--- Start Stored data ---
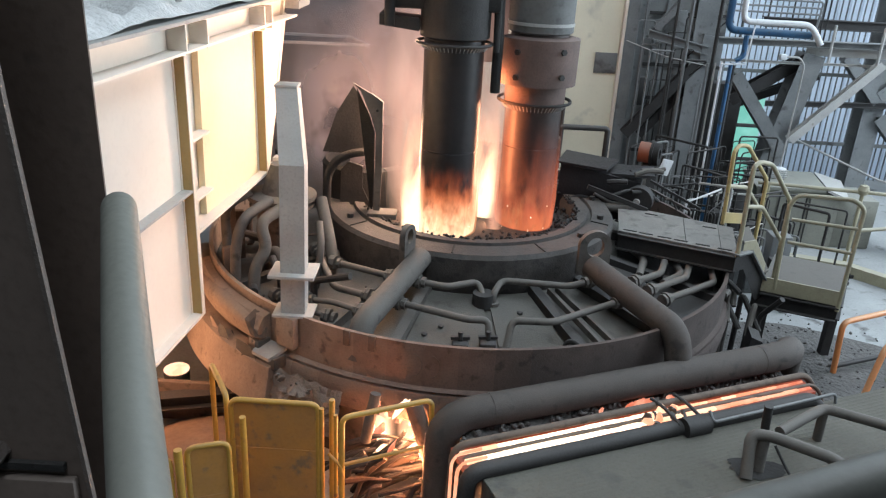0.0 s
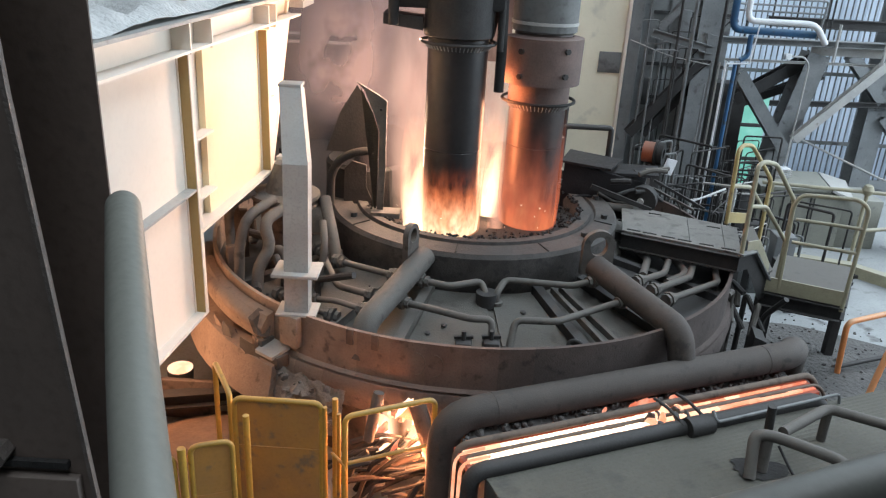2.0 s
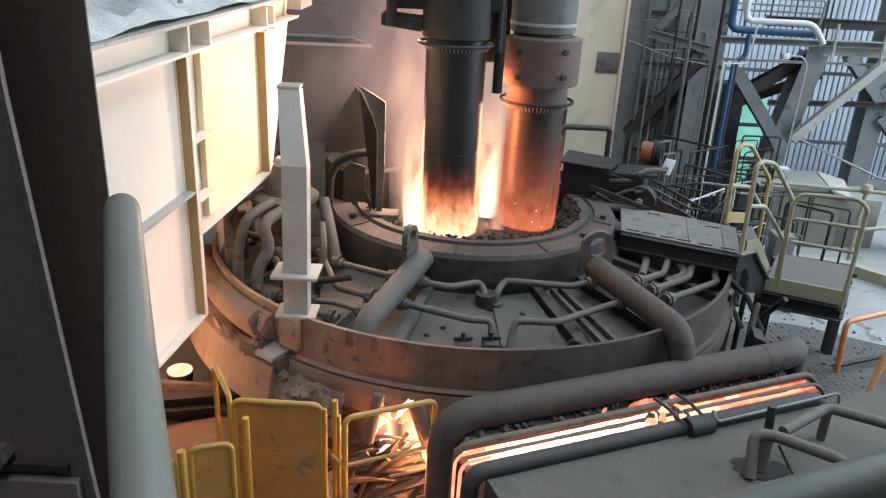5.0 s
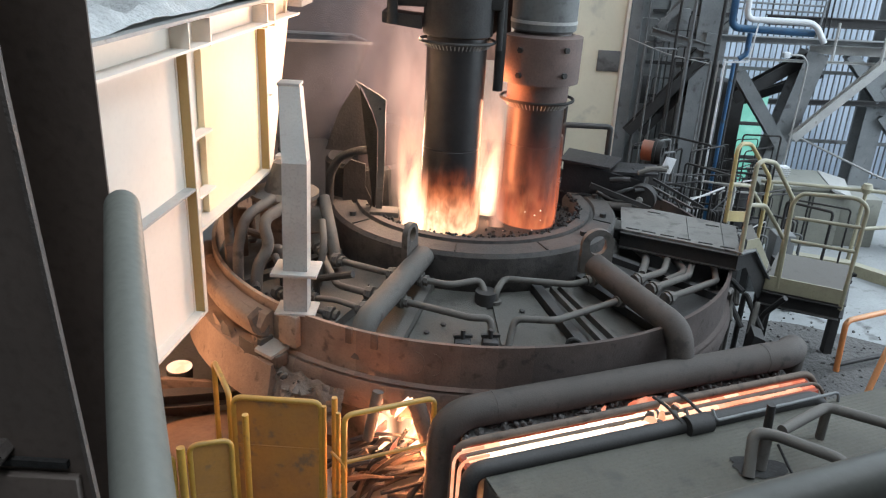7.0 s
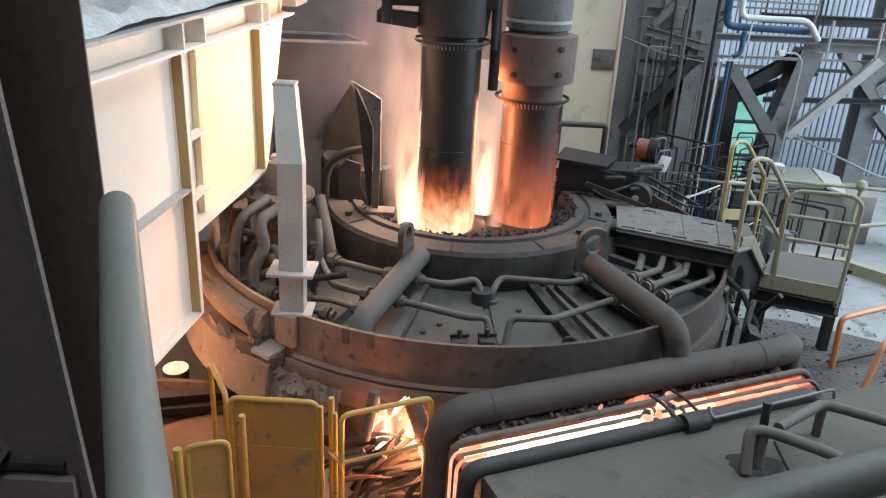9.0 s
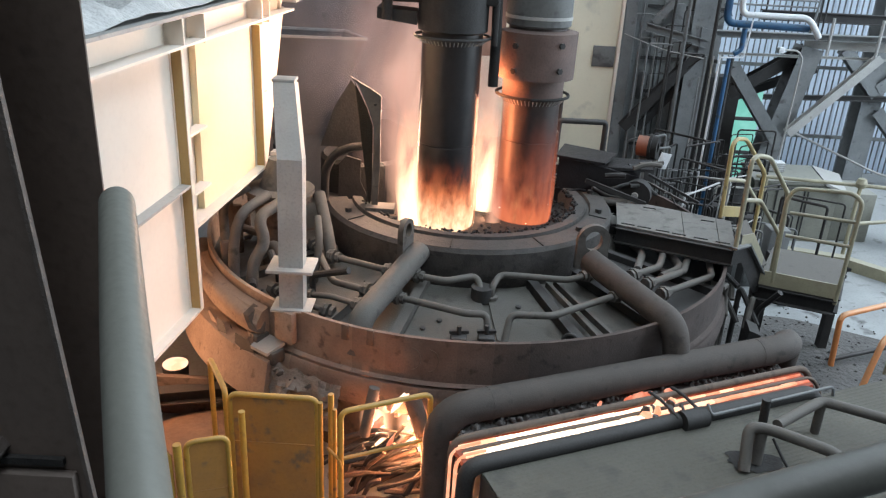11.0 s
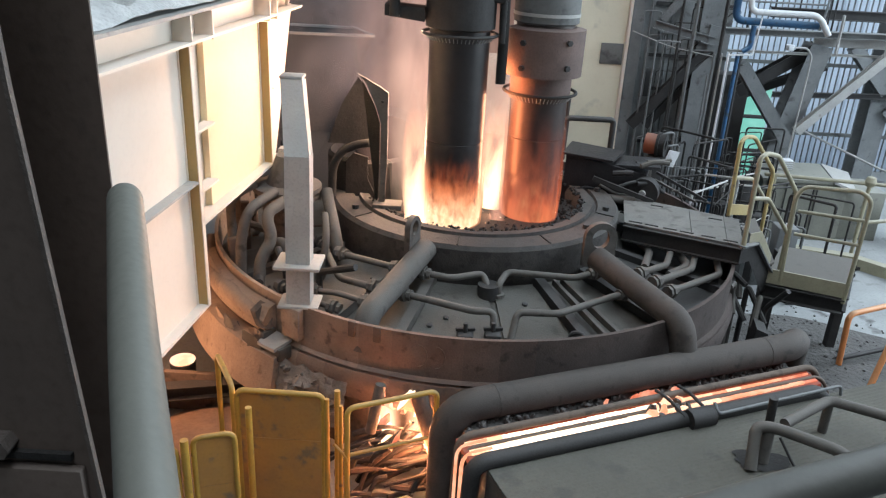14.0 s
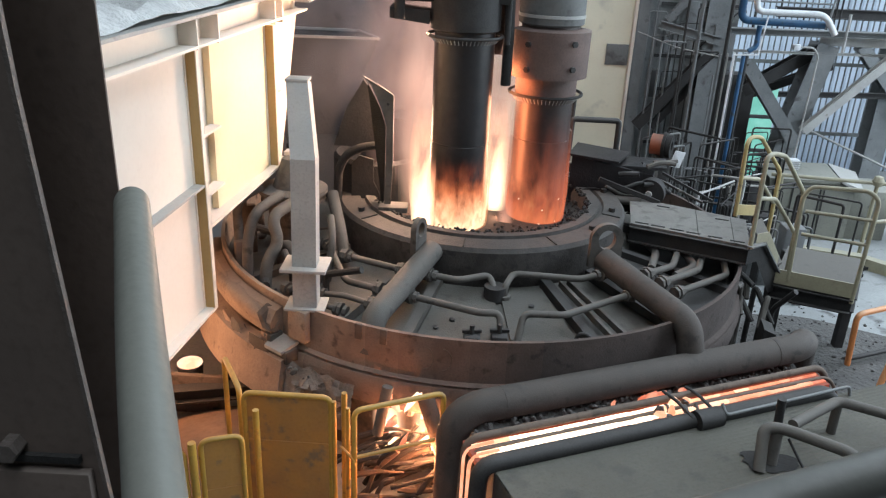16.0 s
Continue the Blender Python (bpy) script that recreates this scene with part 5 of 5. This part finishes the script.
--- End Stored data ---
Problem statement: Each line of the material must be retyped exactly, except that images are omitted.

Output for this task:
0.0 s
2.0 s
5.0 s
7.0 s
9.0 s
11.0 s
14.0 s
16.0 s
Continue the Blender Python (bpy) script that recreates this scene with part 5 of 5. This part finishes the script.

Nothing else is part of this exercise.